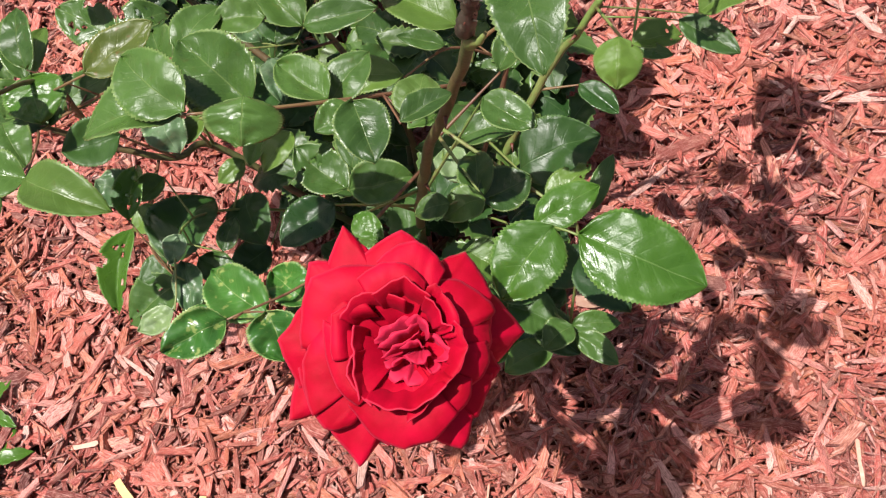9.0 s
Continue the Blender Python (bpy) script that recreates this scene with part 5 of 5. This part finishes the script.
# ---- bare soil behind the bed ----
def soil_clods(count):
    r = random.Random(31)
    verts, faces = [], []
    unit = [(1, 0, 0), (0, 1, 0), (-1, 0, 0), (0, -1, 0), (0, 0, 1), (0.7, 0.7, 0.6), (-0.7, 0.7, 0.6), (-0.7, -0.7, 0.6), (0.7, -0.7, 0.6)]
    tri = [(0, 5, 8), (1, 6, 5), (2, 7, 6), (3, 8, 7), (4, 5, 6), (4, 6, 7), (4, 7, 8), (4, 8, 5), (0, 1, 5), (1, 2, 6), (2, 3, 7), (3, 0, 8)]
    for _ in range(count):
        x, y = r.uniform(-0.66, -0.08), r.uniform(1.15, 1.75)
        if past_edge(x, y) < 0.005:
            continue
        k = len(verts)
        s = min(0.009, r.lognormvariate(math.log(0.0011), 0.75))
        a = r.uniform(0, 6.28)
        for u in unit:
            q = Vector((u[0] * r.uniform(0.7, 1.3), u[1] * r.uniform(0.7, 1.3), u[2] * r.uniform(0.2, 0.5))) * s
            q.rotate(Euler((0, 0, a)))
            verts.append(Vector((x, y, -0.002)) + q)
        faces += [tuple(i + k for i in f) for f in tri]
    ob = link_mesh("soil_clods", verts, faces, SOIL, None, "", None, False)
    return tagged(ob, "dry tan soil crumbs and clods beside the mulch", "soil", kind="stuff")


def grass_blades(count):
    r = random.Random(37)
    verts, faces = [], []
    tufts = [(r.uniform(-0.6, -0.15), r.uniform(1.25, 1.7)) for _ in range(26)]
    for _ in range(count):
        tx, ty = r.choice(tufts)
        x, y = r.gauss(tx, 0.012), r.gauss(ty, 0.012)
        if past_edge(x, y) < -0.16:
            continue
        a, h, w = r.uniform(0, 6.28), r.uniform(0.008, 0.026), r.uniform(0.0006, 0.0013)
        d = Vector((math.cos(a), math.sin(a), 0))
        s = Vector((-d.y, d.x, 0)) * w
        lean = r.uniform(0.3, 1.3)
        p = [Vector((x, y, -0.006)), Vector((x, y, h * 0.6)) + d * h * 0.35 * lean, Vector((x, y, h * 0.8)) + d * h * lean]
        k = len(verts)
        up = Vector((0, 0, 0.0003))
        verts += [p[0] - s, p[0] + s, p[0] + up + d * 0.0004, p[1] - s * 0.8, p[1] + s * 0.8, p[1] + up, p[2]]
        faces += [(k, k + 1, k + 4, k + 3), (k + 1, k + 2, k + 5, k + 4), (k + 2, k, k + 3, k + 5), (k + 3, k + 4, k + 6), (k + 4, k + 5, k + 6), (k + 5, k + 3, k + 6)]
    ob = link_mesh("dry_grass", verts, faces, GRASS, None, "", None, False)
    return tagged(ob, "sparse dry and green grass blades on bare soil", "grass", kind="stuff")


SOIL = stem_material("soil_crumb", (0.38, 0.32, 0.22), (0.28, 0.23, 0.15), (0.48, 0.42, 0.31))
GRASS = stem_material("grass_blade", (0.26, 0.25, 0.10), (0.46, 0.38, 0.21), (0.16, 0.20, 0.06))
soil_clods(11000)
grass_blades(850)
━━━━━━━━━━
• Task details: Copy the material above exactly and drop the pictures.

• Final result:
9.0 s
Continue the Blender Python (bpy) script that recreates this scene with part 5 of 5. This part finishes the script.
# ---- bare soil behind the bed ----
def soil_clods(count):
    r = random.Random(31)
    verts, faces = [], []
    unit = [(1, 0, 0), (0, 1, 0), (-1, 0, 0), (0, -1, 0), (0, 0, 1), (0.7, 0.7, 0.6), (-0.7, 0.7, 0.6), (-0.7, -0.7, 0.6), (0.7, -0.7, 0.6)]
    tri = [(0, 5, 8), (1, 6, 5), (2, 7, 6), (3, 8, 7), (4, 5, 6), (4, 6, 7), (4, 7, 8), (4, 8, 5), (0, 1, 5), (1, 2, 6), (2, 3, 7), (3, 0, 8)]
    for _ in range(count):
        x, y = r.uniform(-0.66, -0.08), r.uniform(1.15, 1.75)
        if past_edge(x, y) < 0.005:
            continue
        k = len(verts)
        s = min(0.009, r.lognormvariate(math.log(0.0011), 0.75))
        a = r.uniform(0, 6.28)
        for u in unit:
            q = Vector((u[0] * r.uniform(0.7, 1.3), u[1] * r.uniform(0.7, 1.3), u[2] * r.uniform(0.2, 0.5))) * s
            q.rotate(Euler((0, 0, a)))
            verts.append(Vector((x, y, -0.002)) + q)
        faces += [tuple(i + k for i in f) for f in tri]
    ob = link_mesh("soil_clods", verts, faces, SOIL, None, "", None, False)
    return tagged(ob, "dry tan soil crumbs and clods beside the mulch", "soil", kind="stuff")


def grass_blades(count):
    r = random.Random(37)
    verts, faces = [], []
    tufts = [(r.uniform(-0.6, -0.15), r.uniform(1.25, 1.7)) for _ in range(26)]
    for _ in range(count):
        tx, ty = r.choice(tufts)
        x, y = r.gauss(tx, 0.012), r.gauss(ty, 0.012)
        if past_edge(x, y) < -0.16:
            continue
        a, h, w = r.uniform(0, 6.28), r.uniform(0.008, 0.026), r.uniform(0.0006, 0.0013)
        d = Vector((math.cos(a), math.sin(a), 0))
        s = Vector((-d.y, d.x, 0)) * w
        lean = r.uniform(0.3, 1.3)
        p = [Vector((x, y, -0.006)), Vector((x, y, h * 0.6)) + d * h * 0.35 * lean, Vector((x, y, h * 0.8)) + d * h * lean]
        k = len(verts)
        up = Vector((0, 0, 0.0003))
        verts += [p[0] - s, p[0] + s, p[0] + up + d * 0.0004, p[1] - s * 0.8, p[1] + s * 0.8, p[1] + up, p[2]]
        faces += [(k, k + 1, k + 4, k + 3), (k + 1, k + 2, k + 5, k + 4), (k + 2, k, k + 3, k + 5), (k + 3, k + 4, k + 6), (k + 4, k + 5, k + 6), (k + 5, k + 3, k + 6)]
    ob = link_mesh("dry_grass", verts, faces, GRASS, None, "", None, False)
    return tagged(ob, "sparse dry and green grass blades on bare soil", "grass", kind="stuff")


SOIL = stem_material("soil_crumb", (0.38, 0.32, 0.22), (0.28, 0.23, 0.15), (0.48, 0.42, 0.31))
GRASS = stem_material("grass_blade", (0.26, 0.25, 0.10), (0.46, 0.38, 0.21), (0.16, 0.20, 0.06))
soil_clods(11000)
grass_blades(850)